Muscle Is Good Form


I don’t believe in tricks or gimmicks to lose weight, and honestly, I’m not on board with the new surge of circus antics and shenanigans you see so many people doing in the gym and posting on social media, under the name of fitness or working out. See to me, fitness, working out, isn’t about how complicated or asinine you can make an exercise; nor is it about how many likes you can get on social media because it appears to be difficult. Working out, weight training, exercising, is about taking care of your body, training in a way, that allows you to obtain maximum results over time, without the heightened possibility of injury looming overhead. Sure, there is a slight risk of injury with anything you do, but when you load on a ton of weight, add an unstable surface, and throw a number of other variables, into the mix, you are creating a recipe for disaster, and it may not happen today, tomorrow, months or years from now, but believe me, it will happen because the ability to maintain proper form, becomes more difficult with every variable that is added. Maintaining proper form throughout the entire range of motion for a full set, should be the main focus of every exercise that you do, because just one slip, tweek, twist the wrong way, could cause sever and possibly permanent damage. When did so many people lose sight of that? When did complexity and antics take the place of safety and form?

When I started weight training, one of the things I told myself is, I wanted my body to be able to carry me into my silver years. What that means to me is that when I’m old and gray, I want to still be active and strong, I never want the actions of my youth to break my body down to a point that it becomes difficult for me to perform simple movements or I become immobilized. So I study, I study movement, proper alignment, joint stability, because to me, weight training is a life long journey of mastering a skill and if you study and respect it, it will be kind to you. If you don’t, the damage that it can and will do, is often irreparable.

And what of the new generation of men and women coming into the gym for the first time, as trainers and patrons alike? What does this, “as long as it’s physical and gets your heart rate up, anything goes” attitude say to them? As patrons, it scares many away, and injures others, and as new trainers, it teaches them to negate, the most important part of the job, creating a safe program that clients can benefit from.  When giving clients an exercise to execute, trainers should always have these questions in mind:

1. Is the movement functional? How safe is it?

2. What purpose does the exercise serve and what am I trying to accomplish with it?

3. Does the purpose fall in line with the goals of the client?

4. Does the client posses the mobility to execute the move with proper form throughout the full range of motion?

5. Is this an exercise that the client can perform properly on their own?

Every exercise given to a client should have a purpose that revolves around their fitness goals. That purpose needs to be greater than a trainer trying to convince them that they are tough, a boss, or a beast in the gym. It’s not about the trainer, it’s about the client, their fitness journey, and feeling comfortable with the exercises they are given.

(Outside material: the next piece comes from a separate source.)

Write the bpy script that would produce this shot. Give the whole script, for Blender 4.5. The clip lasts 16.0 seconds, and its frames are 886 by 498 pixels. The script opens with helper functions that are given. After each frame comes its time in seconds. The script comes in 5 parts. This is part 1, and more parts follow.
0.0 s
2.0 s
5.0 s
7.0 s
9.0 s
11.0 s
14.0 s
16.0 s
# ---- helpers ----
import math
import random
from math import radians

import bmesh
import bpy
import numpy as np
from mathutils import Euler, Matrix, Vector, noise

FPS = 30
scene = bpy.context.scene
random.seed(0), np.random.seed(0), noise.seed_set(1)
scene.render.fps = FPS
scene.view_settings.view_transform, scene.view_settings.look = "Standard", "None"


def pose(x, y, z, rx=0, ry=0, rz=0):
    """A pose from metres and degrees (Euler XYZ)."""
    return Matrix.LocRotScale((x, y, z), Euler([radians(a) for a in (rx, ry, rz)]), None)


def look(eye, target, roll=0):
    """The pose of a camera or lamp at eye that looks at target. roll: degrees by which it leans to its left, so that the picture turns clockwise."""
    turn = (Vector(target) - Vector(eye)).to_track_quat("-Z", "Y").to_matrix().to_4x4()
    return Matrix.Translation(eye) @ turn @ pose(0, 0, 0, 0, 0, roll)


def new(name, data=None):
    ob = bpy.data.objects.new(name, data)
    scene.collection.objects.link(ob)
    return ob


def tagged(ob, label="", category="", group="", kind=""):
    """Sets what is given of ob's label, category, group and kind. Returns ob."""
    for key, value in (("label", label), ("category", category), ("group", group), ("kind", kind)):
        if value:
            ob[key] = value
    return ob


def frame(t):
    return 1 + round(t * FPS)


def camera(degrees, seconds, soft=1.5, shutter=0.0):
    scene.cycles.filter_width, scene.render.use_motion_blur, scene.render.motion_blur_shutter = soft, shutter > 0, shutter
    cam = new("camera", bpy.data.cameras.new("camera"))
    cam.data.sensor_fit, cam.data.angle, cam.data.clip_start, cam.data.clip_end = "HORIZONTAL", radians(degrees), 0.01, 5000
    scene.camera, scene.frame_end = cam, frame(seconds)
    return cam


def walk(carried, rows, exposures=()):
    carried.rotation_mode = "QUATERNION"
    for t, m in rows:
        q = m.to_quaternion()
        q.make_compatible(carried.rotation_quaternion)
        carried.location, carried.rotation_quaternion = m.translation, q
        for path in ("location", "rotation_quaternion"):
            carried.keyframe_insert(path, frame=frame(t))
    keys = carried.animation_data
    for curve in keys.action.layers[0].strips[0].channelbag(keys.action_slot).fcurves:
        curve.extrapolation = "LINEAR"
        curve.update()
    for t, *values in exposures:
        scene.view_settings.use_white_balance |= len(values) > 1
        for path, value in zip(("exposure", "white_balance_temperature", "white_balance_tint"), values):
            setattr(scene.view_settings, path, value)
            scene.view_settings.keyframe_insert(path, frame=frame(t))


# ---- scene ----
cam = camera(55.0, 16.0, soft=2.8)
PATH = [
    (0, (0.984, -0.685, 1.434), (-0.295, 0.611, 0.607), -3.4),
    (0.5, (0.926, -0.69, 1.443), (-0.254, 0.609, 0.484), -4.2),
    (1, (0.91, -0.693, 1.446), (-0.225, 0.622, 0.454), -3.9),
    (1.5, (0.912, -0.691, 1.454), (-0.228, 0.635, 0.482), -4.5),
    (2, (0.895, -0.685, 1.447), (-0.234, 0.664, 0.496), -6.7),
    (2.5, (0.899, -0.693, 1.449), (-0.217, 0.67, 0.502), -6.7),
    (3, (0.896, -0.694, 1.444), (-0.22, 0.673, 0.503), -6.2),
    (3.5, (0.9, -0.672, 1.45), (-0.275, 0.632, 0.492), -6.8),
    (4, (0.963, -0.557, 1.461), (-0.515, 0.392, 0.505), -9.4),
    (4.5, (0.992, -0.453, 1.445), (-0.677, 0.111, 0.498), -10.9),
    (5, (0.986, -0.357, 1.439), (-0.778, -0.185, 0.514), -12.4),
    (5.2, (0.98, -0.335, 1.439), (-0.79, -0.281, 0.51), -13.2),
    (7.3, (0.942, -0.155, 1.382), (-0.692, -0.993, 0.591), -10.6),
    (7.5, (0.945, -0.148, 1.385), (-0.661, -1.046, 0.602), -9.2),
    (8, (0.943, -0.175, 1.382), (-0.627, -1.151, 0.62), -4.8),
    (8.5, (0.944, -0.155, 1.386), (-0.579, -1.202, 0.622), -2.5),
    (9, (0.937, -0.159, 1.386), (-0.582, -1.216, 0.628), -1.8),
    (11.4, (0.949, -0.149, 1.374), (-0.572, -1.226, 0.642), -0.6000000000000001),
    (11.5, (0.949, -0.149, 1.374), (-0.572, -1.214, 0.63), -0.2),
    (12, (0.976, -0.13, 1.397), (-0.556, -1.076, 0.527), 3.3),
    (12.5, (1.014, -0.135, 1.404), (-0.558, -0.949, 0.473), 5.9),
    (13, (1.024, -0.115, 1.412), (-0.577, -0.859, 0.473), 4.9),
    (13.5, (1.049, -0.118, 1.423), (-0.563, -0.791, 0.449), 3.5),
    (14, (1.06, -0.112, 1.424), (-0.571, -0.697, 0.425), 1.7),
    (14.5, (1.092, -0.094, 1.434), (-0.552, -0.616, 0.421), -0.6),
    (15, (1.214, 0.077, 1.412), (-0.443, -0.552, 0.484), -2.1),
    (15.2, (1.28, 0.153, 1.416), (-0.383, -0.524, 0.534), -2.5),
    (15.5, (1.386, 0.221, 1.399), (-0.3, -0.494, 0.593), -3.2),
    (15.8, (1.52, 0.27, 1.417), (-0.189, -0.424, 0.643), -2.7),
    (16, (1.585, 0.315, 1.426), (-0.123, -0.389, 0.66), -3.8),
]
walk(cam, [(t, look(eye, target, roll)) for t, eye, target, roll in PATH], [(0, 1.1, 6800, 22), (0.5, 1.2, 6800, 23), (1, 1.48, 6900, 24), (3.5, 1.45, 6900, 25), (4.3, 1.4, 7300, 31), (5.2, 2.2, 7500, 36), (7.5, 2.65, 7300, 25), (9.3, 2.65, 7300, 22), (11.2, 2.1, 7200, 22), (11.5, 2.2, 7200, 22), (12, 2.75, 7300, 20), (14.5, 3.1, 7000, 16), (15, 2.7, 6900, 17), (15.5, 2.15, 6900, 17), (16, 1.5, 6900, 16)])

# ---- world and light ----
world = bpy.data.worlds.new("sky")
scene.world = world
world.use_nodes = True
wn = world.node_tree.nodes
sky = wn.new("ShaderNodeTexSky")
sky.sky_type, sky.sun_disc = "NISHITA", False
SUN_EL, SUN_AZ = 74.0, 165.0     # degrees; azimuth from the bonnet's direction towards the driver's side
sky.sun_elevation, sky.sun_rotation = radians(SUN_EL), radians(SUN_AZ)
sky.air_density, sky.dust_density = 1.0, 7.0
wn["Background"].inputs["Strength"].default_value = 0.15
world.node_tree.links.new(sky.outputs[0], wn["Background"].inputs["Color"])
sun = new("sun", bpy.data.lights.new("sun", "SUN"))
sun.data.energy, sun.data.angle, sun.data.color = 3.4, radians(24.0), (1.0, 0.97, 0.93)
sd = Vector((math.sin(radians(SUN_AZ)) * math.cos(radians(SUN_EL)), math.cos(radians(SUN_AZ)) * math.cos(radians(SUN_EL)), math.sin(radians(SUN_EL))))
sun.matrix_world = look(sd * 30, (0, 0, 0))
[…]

They will listen to the trainer because they trust them, they hired the trainer to get them into shape and in choosing that trainer, they did so believing, the trainer knew what they were doing. So, to give them exercises that really serve no purpose, physically take them out of alignment, or heighten the possibility of injury, is reckless.

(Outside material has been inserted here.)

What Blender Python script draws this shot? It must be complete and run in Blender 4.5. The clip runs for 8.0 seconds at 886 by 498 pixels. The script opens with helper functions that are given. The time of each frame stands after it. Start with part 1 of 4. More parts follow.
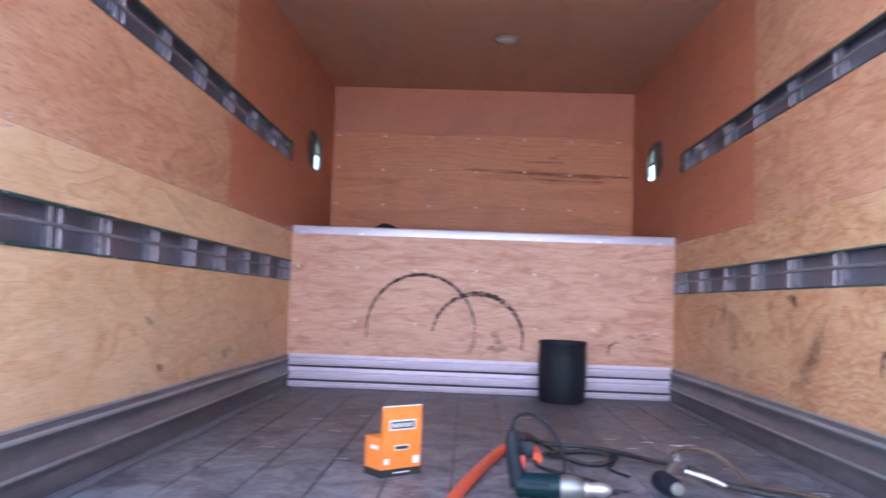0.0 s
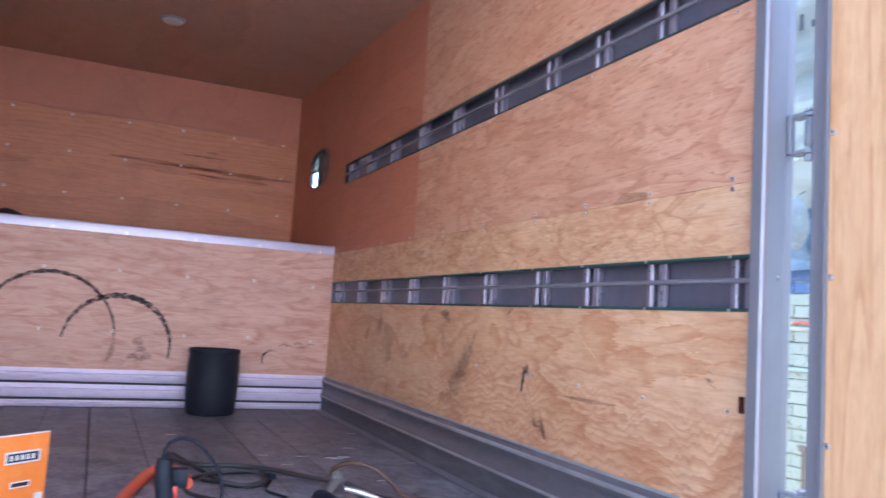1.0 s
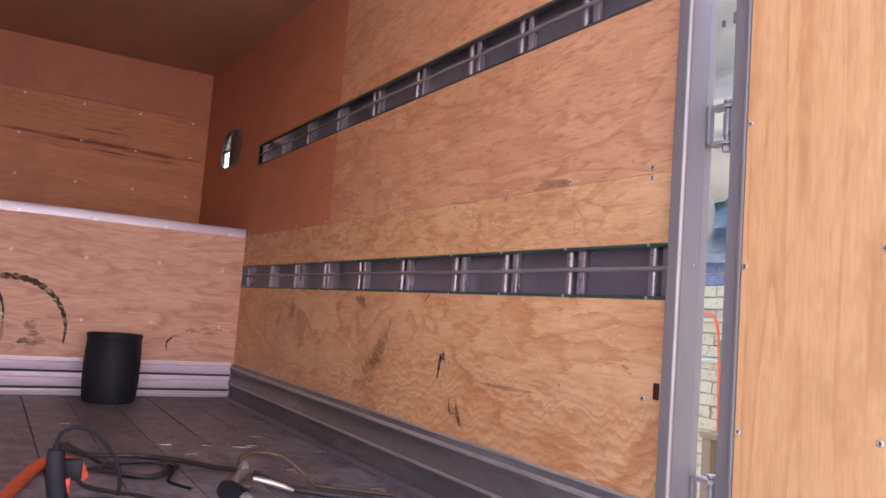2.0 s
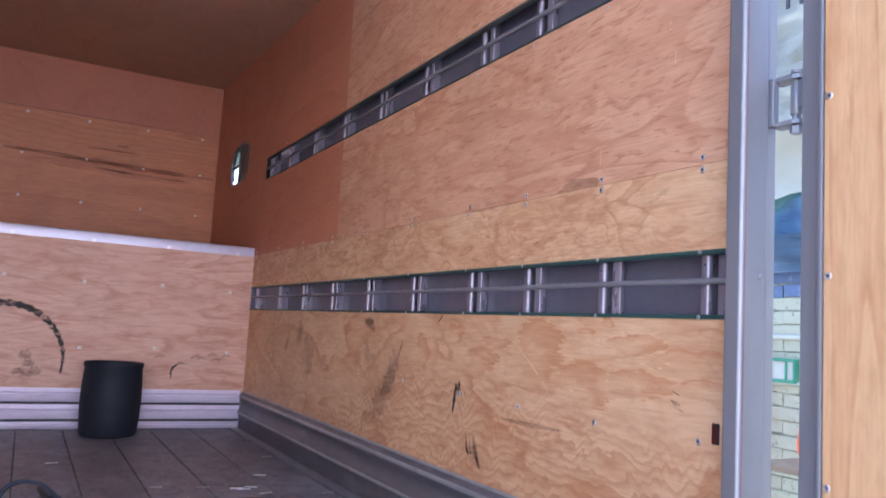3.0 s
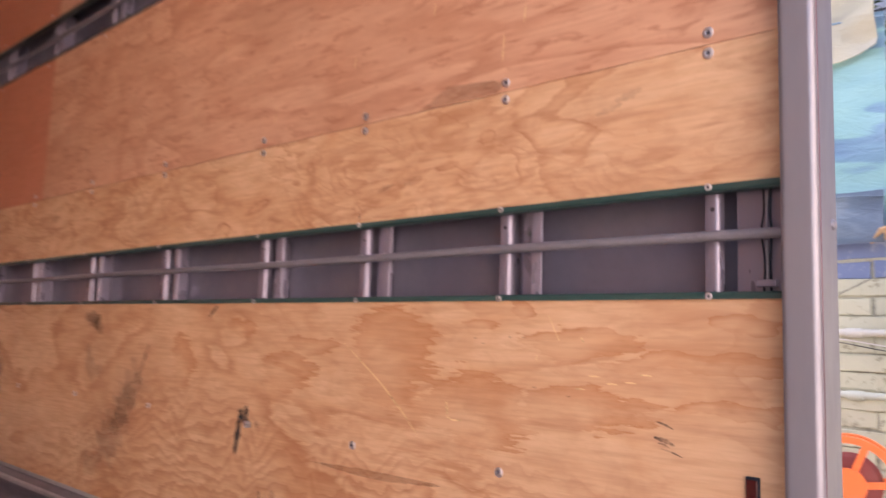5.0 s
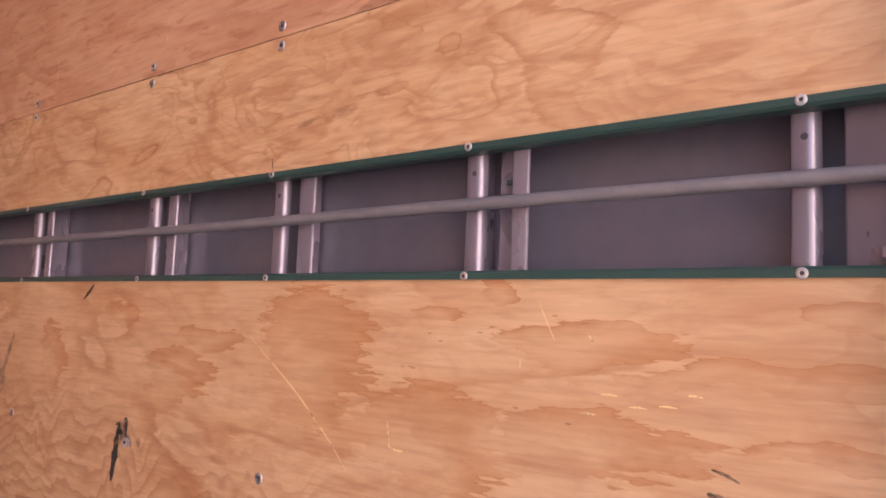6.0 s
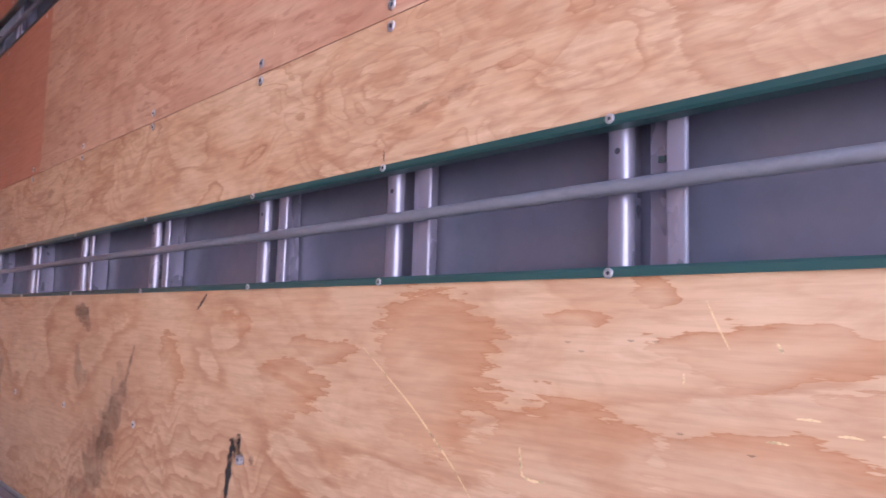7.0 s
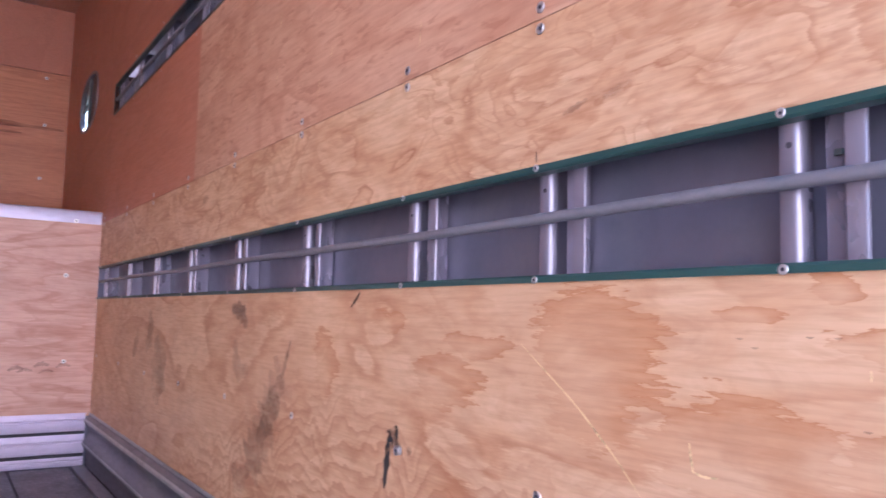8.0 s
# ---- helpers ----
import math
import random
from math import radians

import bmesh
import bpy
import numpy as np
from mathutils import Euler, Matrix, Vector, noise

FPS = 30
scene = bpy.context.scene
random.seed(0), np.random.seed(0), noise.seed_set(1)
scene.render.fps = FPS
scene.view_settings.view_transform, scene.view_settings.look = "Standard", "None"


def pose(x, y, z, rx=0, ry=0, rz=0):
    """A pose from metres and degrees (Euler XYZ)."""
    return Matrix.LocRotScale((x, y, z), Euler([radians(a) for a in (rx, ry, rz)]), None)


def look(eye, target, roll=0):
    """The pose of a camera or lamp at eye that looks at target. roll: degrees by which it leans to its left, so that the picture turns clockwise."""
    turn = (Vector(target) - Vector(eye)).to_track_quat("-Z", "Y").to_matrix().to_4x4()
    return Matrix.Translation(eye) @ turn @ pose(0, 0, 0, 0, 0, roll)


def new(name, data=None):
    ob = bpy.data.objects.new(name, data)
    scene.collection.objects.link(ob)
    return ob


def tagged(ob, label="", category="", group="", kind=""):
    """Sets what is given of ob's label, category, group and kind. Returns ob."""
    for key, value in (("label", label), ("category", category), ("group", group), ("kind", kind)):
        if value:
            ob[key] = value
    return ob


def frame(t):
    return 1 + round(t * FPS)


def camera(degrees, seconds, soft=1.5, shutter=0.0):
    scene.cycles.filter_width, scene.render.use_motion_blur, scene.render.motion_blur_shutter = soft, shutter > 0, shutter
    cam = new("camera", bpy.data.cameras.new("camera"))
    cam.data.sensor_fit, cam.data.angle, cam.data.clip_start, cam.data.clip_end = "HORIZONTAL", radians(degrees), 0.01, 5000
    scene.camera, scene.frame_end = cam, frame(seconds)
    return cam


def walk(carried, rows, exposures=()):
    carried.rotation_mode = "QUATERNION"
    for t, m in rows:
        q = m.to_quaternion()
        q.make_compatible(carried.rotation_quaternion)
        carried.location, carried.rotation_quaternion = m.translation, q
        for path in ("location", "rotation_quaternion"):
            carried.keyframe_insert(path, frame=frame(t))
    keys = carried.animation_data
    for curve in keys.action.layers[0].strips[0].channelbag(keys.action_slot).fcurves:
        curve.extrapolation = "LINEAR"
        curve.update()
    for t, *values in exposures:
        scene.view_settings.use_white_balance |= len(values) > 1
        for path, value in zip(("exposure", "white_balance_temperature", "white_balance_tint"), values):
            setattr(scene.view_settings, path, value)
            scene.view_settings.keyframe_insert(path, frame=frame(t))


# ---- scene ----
cam = camera(59.9, 8.0, shutter=0.35)
PATH = [
    (0, (-0.079, -1.375, 0.562), (-0.147, 0.619, 0.699), 2.1),
    (0.5, (-0.106, -1.267, 0.59), (0.302, 0.685, 0.7465), 3.6),
    (1, (-0.136, -1.234, 0.598), (0.672, 0.586, 0.782), 3.7),
    (1.5, (-0.156, -1.226, 0.592), (0.846, 0.494, 0.78), 4.2),
    (1.7, (-0.156, -1.213, 0.586), (0.871, 0.494, 0.764), 4.5),
    (2.8, (0.055, -1.006, 0.602), (0.983, 0.756, 0.779), 3.6),
    (3, (0.075, -0.933, 0.61), (1.014, 0.82, 0.82), 3.4),
    (3.5, (0.092, -0.694, 0.641), (1.17, 0.964, 0.94), 2.8),
    (4, (0.128, -0.531, 0.641), (1.353, 1.026, 0.916), 3.0),
    (4.5, (0.227, -0.384, 0.617), (1.533, 1.112, 0.855), 2.4),
    (5, (0.354, -0.239, 0.606), (1.822, 1.1, 0.836), 2.0),
    (5.2, (0.407, -0.176, 0.597), (1.95, 1.08, 0.797), 2.2),
    (6.3, (0.677, 0.007, 0.625), (2.213, 1.275, 0.801), 2.1),
    (6.5, (0.696, 0.025, 0.624), (2.177, 1.356, 0.817), 2.0),
    (7, (0.694, 0.059, 0.616), (2.024, 1.539, 0.82), 1.8),
    (7.5, (0.674, 0.064, 0.617), (1.908, 1.627, 0.806), 1.7),
    (8, (0.644, 0.068, 0.619), (1.741, 1.731, 0.797), 1.4),
]
walk(cam, [(t, look(eye, target, roll)) for t, eye, target, roll in PATH],
     [(0, 2.64, 4700, 9), (0.5, 2.7, 4600, 8), (1.0, 2.3, 4700, 12), (1.5, 1.95, 5700, 22), (1.7, 1.95, 6400, 28), (2.8, 2.1, 5100, 16), (3, 2.1, 4950, 15), (3.5, 2.1, 5150, 16), (4, 2.15, 5600, 20), (4.5, 2.15, 6400, 31), (5.2, 2.05, 6800, 32), (6.3, 2.12, 6700, 33), (6.5, 2.15, 6100, 28), (7, 2.42, 5000, 23), (8, 2.47, 5000, 26)])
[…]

The fitness industry is rapidly changing, it’s to be expected, change is inevitable; however, like with anything, there are basic principles and standards that should always apply. With exercise, good form and true purpose for execution are two of these principles. To neglect or eliminate them, along with other basic principles, opens the flood gates to injuries. So be mindful of the way you choose to train. If you see a new exercise being done at the  gym that you want to try, but are unsure about purpose and form, ask what the exercise is for? Have the person executing it show you the proper form, and make sure you can maintain that form through the full range of motion, with them present, before you venture out to try it on your own. Social media exercises are a bit more tricky, because you can’t speak directly to the person, so if you see an exercise you want to try, show the video to a trainer at your gym, that you feel comfortable with, and have them explain the form and purpose of the move. In writing this, my hope is that people will become more mindful of how they’re exercising and the importance of form and purpose. My hope is that people will start questioning the purpose of exercises that they see,  questioning what their form should be and how it will benefit them on their fitness journey, instead of just seeing an exercise they think looks tough or cool and trying it. My hope is that people will educate themselves and in doing this, they too will train so that their bodies will carry them into their silver years as well.